**GOAL:** Return all lines below containing the word "roll".

**RECORDED DATA:**

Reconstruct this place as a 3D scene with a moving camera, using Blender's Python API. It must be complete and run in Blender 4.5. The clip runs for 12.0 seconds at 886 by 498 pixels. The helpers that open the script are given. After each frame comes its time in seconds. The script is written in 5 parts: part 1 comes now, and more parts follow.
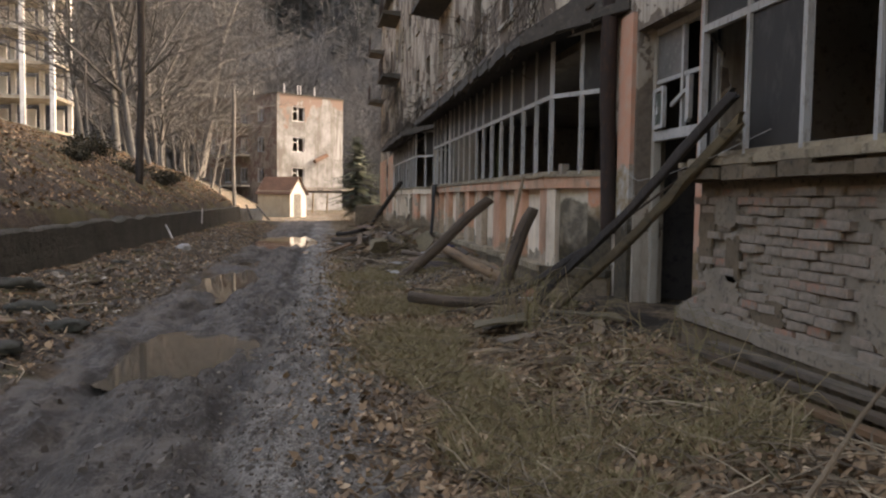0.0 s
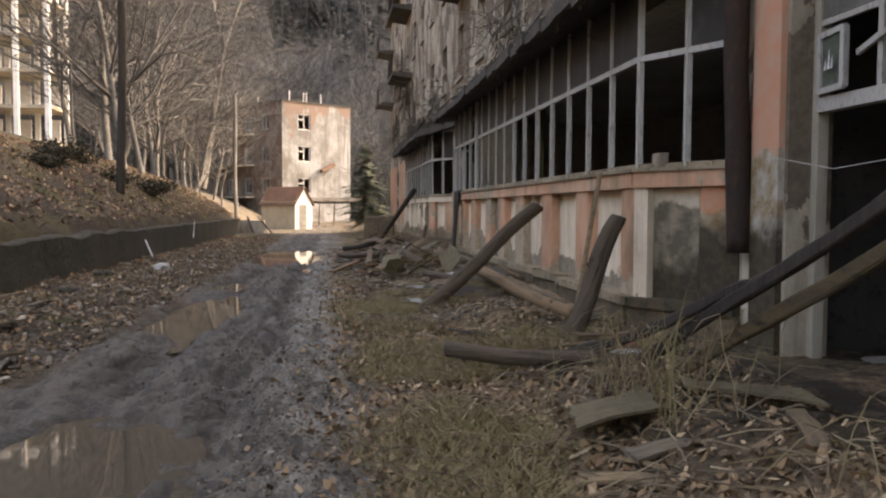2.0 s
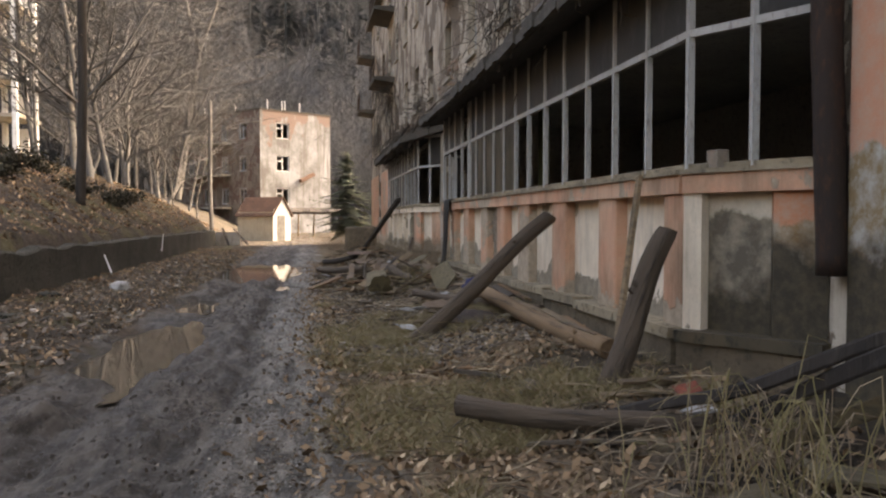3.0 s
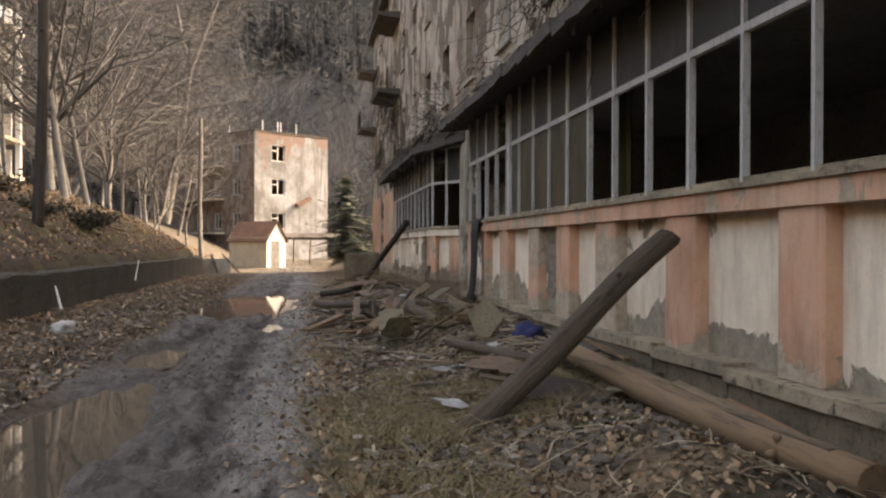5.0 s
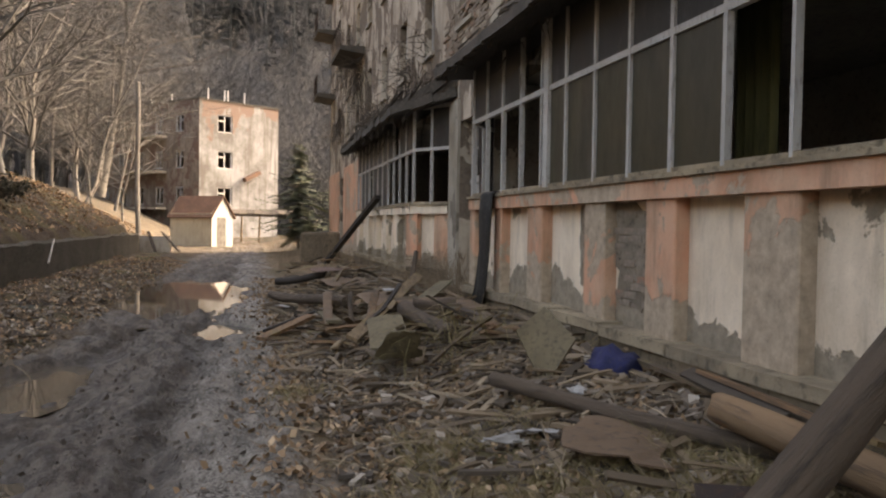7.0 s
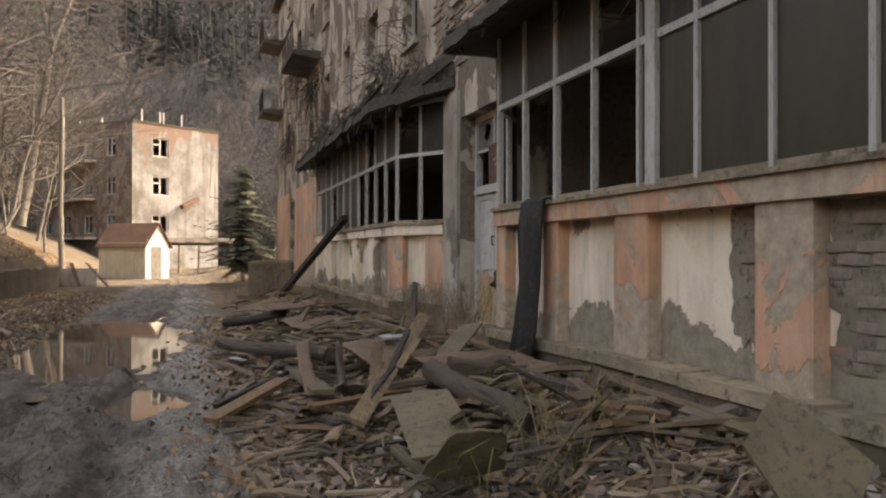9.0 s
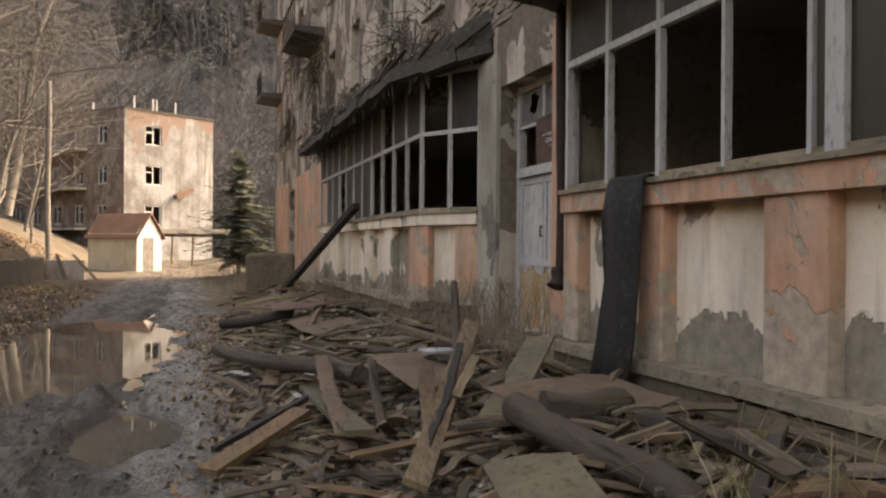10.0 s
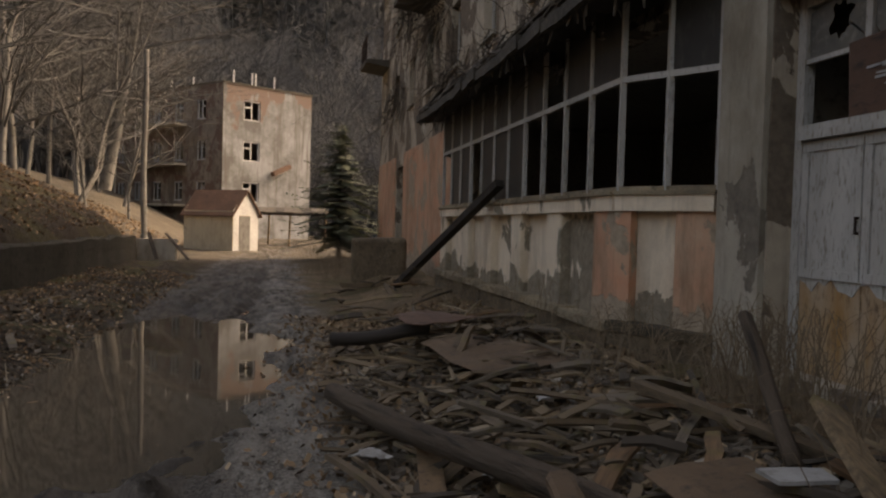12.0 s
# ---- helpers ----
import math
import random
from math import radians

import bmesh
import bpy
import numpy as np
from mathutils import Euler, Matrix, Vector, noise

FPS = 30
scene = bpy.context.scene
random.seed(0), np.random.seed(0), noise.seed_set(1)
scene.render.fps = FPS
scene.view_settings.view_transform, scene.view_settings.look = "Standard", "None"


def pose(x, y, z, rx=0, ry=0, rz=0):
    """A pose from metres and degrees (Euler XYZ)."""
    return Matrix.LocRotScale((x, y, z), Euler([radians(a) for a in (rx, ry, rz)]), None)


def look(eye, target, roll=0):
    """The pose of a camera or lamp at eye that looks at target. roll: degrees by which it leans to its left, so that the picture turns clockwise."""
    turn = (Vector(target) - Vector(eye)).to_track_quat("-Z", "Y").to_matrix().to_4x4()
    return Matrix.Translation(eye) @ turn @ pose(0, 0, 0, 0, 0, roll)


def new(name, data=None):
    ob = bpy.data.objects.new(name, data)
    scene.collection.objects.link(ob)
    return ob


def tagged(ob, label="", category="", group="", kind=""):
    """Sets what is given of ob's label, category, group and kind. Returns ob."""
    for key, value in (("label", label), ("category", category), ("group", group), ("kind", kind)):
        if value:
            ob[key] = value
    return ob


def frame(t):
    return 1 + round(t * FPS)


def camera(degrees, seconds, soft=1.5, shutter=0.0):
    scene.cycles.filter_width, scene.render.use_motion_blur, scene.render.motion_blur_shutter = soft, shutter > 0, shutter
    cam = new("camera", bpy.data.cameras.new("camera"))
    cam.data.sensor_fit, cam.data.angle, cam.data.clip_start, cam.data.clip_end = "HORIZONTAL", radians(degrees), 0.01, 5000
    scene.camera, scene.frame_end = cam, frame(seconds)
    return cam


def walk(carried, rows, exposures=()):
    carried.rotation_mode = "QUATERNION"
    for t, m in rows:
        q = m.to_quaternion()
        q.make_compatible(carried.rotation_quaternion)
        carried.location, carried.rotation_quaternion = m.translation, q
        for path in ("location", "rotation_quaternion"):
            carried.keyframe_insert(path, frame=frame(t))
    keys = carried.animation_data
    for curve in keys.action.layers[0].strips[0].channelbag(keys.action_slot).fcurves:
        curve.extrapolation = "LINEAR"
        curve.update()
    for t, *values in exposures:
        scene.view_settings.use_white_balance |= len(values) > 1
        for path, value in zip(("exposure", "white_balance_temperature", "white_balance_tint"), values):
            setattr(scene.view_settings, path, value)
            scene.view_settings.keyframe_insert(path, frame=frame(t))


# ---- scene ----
cam = camera(58.5, 12.0, soft=2.2)
METRES, EYE, TILT, LEAN, TURN = 22.0, 1.5, -1.9, 0.0, -8.7
ROWS = [
    (0.0, 0.0, 0.0, 0.0, 0.02, -1.7, -0.84),
    (0.5, -0.0042, 0.0374, 0.0008, 0.6, -1.93, -1.03),
    (1.0, -0.0096, 0.078, 0.0009, -0.28, -1.62, -1.07),
    (1.5, -0.0131, 0.1179, 0.0023, 0.45, -1.51, -0.86),
    (2.0, -0.0187, 0.1615, 0.0029, 0.63, -0.96, -0.32),
    (2.5, -0.0237, 0.2005, 0.0038, 0.16, -0.56, -0.03),
    (3.0, -0.0287, 0.2417, 0.0063, -0.78, -0.23, -0.02),
    (3.5, -0.0338, 0.2808, 0.0082, -0.0, 0.23, -0.13),
    (5.5, -0.0613, 0.4464, 0.0096, -1.27, 1.87, -0.16),
    (6.0, -0.0691, 0.4886, 0.0103, -0.95, 1.03, -0.32),
    (6.5, -0.077, 0.5259, 0.0126, -3.11, 0.47, -0.57),
    (7.0, -0.0845, 0.5686, 0.0159, -4.74, 0.21, -0.71),
    (7.5, -0.0916, 0.6059, 0.018, -5.0, 0.38, -0.6),
    (9.5, -0.1185, 0.771, 0.0186, -9.55, 2.49, 0.29),
    (10.0, -0.1243, 0.8148, 0.0206, -9.31, 1.73, -0.11),
    (10.5, -0.1296, 0.8554, 0.0242, -5.23, 1.26, -0.38),
    (11.0, -0.1371, 0.9012, 0.0253, -3.6, 1.09, -0.7),
    (11.5, -0.1444, 0.9422, 0.0288, -1.08, 0.96, -0.8),
    (12.0, -0.1541, 0.9861, 0.0313, -2.88, 0.3, -1.54),
]
walk(cam, [(t, pose(0, 0, EYE, TILT, LEAN, TURN) @ pose(METRES * x, METRES * y, METRES * z, 90 + pitch, roll, yaw)) for t, x, y, z, yaw, pitch, roll in ROWS],
     exposures=[(t, 2.75 + e, kelvin, 17) for t, e, kelvin in ((0.0, -0.2, 8900), (0.3, 0.03, 8900), (3.5, 0.03, 9100), (7.5, 0.0, 9600), (9.5, 0.0, 9900), (11.65, 0.05, 9800), (12.0, -1.25, 9800))])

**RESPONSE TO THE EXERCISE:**
def look(eye, target, roll=0):
    """The pose of a camera or lamp at eye that looks at target. roll: degrees by which it leans to its left, so that the picture turns clockwise."""
    return Matrix.Translation(eye) @ turn @ pose(0, 0, 0, 0, 0, roll)
walk(cam, [(t, pose(0, 0, EYE, TILT, LEAN, TURN) @ pose(METRES * x, METRES * y, METRES * z, 90 + pitch, roll, yaw)) for t, x, y, z, yaw, pitch, roll in ROWS],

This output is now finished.